そんなホンダクリオ店もトヨタコルサもなくなってしまったのはちょっと皮肉でもある。
■トヨタ アクア/プリウスC
ハイブリッドコンパクトの「アクア」も、実は海外では「プリウスC」として販売されている。その理由についてトヨタは以下のように回答する。
「(日本でアクアとしたのは)日本市場におけるハイブリッドのさらなる普及に向けた新たなハイブリッド専用車として、それにふさわしい車名としました」
「(米国などでプリウスCとしたのは)トヨタのハイブリッド車の認知をさらに深めていただけるよう、プリウスファミリーとして親しんでいただける車名としました」(トヨタ広報部)
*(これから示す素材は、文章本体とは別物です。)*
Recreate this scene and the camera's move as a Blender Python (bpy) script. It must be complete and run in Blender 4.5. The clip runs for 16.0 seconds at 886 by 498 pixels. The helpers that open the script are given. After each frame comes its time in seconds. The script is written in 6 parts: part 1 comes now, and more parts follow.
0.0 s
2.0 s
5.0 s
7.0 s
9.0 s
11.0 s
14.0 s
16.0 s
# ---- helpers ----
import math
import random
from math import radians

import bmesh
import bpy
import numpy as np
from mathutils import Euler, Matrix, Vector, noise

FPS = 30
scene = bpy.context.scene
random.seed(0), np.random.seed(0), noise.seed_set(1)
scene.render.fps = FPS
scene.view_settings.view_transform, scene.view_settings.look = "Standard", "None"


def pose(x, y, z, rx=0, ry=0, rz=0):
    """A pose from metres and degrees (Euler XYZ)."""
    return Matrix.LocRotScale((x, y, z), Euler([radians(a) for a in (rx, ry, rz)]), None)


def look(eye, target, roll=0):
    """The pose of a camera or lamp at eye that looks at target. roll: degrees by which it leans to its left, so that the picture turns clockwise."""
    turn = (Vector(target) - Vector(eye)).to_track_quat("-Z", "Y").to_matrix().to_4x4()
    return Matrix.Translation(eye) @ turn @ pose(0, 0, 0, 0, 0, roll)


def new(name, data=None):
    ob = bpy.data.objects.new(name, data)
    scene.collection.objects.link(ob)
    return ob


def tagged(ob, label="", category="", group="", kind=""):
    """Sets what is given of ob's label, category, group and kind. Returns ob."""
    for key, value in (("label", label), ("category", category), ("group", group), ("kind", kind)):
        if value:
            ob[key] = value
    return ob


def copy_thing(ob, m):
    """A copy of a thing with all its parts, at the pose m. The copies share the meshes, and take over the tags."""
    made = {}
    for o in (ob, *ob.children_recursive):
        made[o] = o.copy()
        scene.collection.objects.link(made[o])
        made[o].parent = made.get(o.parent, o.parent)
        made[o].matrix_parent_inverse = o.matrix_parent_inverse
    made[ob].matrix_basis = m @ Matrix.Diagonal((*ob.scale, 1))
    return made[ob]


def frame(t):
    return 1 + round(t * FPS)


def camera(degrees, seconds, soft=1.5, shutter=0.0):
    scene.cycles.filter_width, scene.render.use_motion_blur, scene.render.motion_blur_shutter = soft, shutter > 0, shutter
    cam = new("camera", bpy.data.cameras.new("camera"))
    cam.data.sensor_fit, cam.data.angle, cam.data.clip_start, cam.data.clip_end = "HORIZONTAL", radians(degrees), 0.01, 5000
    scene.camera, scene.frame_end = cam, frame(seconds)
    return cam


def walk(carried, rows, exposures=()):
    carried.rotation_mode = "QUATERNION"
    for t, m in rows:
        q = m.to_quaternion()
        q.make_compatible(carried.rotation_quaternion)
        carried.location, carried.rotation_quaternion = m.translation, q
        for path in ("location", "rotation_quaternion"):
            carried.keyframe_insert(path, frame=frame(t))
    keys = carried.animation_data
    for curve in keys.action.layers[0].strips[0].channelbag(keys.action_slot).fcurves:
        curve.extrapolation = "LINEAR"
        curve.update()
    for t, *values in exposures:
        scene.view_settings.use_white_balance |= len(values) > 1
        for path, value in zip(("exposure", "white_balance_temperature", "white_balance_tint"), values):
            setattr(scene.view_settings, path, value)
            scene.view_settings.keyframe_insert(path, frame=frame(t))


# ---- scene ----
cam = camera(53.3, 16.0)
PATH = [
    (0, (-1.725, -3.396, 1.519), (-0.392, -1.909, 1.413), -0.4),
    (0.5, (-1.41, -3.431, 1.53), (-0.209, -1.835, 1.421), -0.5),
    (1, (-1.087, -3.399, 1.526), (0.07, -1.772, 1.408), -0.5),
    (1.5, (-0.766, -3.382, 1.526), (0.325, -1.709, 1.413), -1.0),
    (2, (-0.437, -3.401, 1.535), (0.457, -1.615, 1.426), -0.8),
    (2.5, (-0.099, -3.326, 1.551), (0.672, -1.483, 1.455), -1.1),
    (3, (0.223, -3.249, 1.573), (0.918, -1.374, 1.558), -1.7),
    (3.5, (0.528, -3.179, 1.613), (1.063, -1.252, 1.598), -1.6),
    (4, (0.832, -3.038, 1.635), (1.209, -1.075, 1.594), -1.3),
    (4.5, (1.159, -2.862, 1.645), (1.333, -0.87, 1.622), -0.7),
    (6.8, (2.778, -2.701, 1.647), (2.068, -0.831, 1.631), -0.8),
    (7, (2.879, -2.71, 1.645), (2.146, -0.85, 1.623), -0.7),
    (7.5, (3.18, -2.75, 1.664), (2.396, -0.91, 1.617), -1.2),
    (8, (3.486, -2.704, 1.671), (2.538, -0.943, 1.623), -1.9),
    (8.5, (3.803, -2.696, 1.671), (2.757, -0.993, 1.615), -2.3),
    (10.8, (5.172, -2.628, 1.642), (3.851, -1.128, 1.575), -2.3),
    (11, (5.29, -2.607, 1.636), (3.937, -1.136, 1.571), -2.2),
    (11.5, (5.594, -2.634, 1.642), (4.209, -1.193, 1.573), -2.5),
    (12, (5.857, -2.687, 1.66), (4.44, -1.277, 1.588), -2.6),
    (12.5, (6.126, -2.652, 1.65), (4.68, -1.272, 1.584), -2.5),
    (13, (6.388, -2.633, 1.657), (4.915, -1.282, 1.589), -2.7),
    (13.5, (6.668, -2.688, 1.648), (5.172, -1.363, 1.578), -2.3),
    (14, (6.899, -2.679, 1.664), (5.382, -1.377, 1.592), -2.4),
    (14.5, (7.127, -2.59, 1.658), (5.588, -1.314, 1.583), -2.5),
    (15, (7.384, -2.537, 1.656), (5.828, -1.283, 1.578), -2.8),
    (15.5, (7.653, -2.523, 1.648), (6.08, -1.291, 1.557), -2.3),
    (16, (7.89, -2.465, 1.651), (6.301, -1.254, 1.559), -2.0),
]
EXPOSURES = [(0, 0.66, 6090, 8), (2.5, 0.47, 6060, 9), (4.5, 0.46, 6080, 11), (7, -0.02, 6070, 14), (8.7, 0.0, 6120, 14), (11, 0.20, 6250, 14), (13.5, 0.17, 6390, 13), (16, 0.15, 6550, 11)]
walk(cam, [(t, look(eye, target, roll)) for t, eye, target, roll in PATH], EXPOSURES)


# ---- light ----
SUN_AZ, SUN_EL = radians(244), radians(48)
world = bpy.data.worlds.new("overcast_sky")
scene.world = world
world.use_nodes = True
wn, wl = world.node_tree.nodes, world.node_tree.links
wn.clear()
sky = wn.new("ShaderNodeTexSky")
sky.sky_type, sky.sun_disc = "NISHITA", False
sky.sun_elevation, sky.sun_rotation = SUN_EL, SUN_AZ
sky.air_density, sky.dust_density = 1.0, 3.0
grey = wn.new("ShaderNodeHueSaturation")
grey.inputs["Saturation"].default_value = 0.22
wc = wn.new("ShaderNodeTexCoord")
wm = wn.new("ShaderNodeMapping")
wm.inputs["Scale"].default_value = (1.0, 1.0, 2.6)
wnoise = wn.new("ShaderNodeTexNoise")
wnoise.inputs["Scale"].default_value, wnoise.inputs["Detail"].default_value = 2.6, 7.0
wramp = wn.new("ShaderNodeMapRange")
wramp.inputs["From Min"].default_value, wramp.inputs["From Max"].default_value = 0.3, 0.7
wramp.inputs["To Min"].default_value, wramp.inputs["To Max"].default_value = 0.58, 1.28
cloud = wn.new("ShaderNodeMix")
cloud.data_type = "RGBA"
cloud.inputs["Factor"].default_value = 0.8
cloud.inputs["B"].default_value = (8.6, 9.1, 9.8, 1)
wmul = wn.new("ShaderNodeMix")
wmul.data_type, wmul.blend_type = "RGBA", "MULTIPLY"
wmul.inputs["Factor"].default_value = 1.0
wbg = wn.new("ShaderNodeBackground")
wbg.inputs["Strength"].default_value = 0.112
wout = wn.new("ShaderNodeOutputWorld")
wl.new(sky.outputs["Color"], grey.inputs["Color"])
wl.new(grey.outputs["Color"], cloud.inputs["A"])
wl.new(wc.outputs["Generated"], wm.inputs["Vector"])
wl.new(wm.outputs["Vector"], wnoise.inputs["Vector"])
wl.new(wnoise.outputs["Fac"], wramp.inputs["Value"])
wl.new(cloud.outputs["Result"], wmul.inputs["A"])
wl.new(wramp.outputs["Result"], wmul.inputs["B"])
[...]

これはアクアが登場した2011年当時、日本と海外におけるプリウスやトヨタのハイブリッド車の知名度の違いを考えると「なるほど」と感じる理由だ。
また、当時を思い出すと、アクアを日本でもプリウスCの車名にすると、「カローラはカローラツーリングなども合計した台数」のように計算される販売台数で、プリウスとアクアが合計したものになり、「プリウスがあまりに強くなりすぎるのもいかがなものか」という議論もあったのかもしれない。